→ **Directions for this task**: Can you transcribe the data exactly? Leave the pictures out.

>>>>>

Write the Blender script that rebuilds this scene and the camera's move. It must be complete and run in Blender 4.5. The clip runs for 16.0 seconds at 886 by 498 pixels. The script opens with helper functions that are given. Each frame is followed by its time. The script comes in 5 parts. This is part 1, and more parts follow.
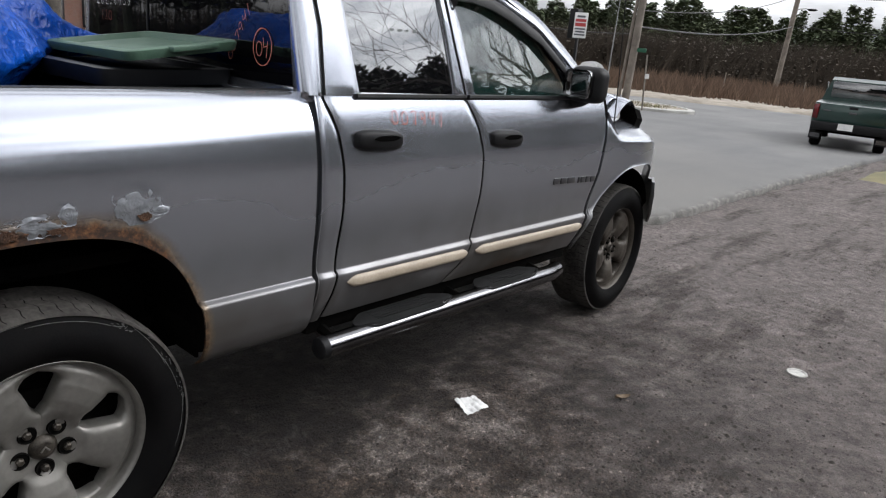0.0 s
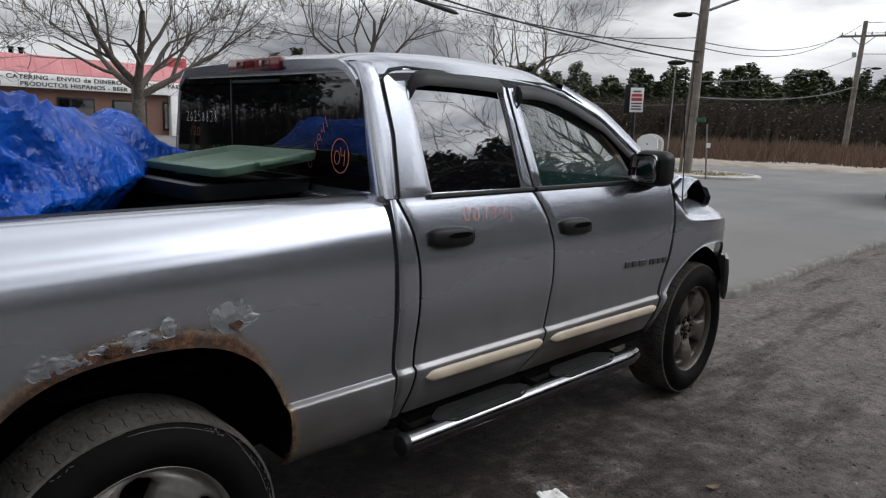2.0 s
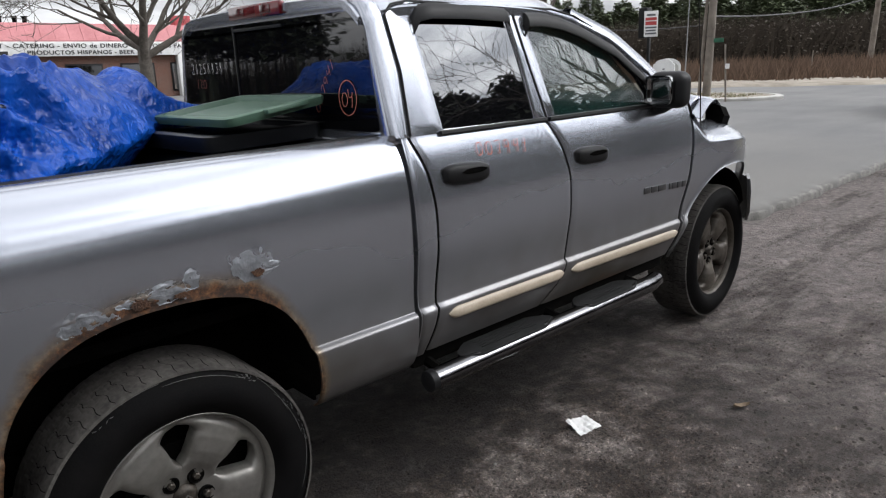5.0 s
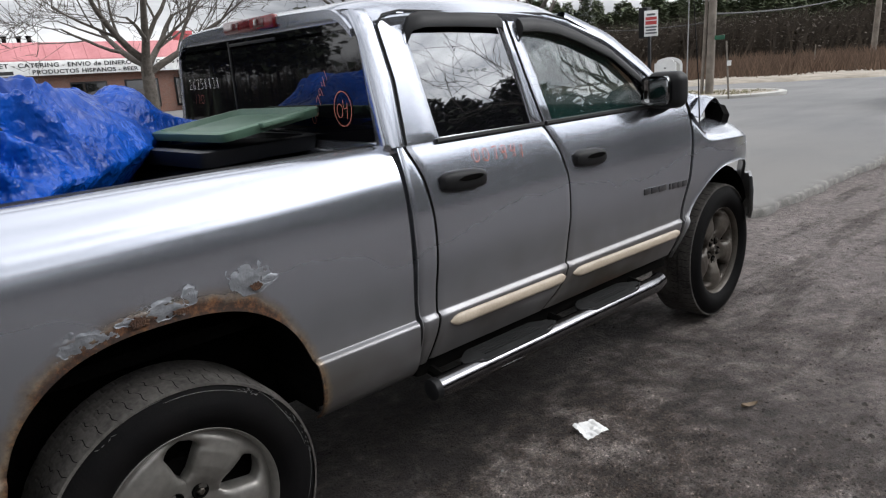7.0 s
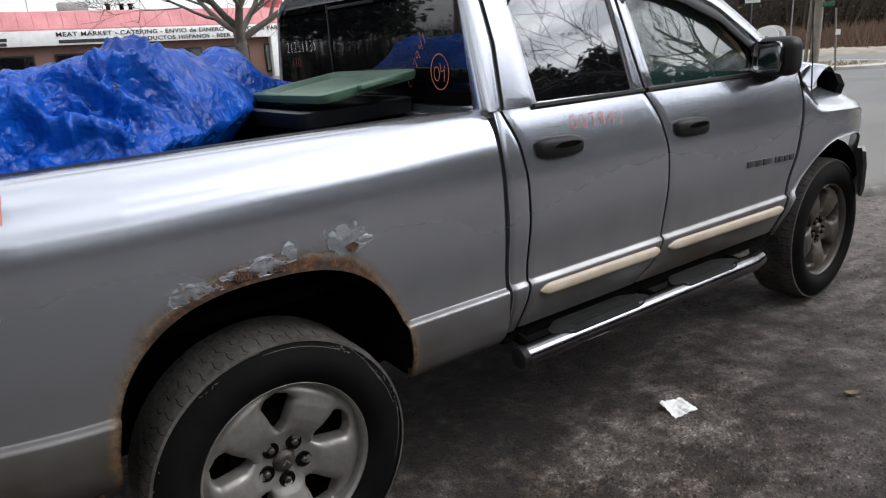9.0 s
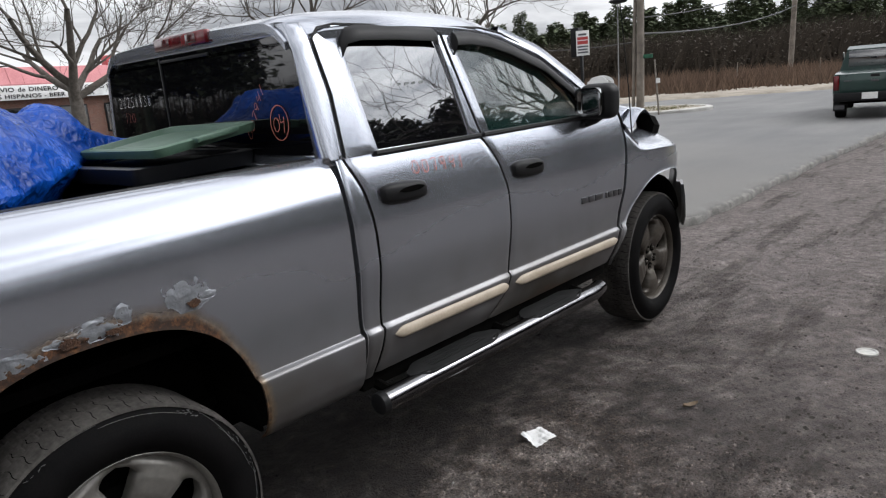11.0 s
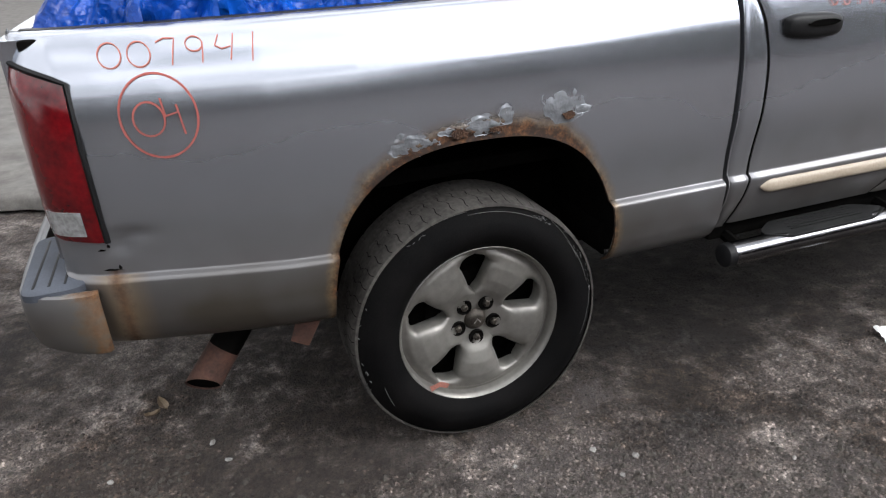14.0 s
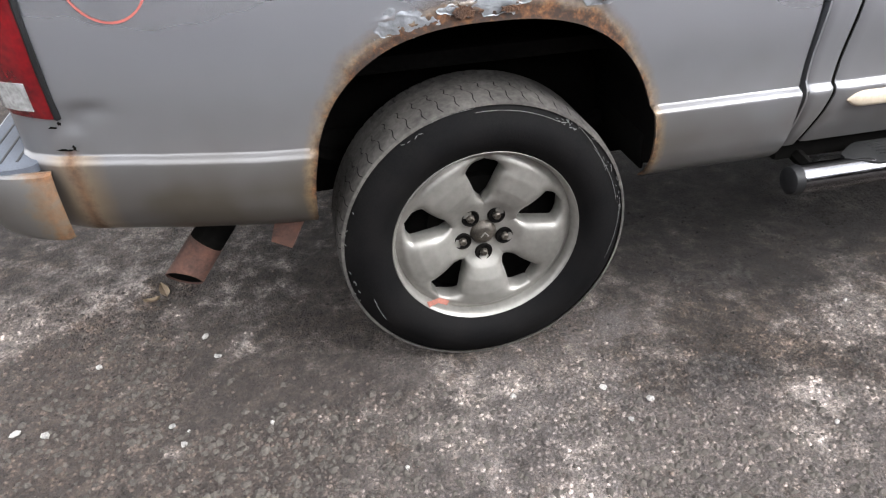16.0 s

<<<<<

→ **Reply**:
Write the Blender script that rebuilds this scene and the camera's move. It must be complete and run in Blender 4.5. The clip runs for 16.0 seconds at 886 by 498 pixels. The script opens with helper functions that are given. Each frame is followed by its time. The script comes in 5 parts. This is part 1, and more parts follow.
0.0 s
2.0 s
5.0 s
7.0 s
9.0 s
11.0 s
14.0 s
16.0 s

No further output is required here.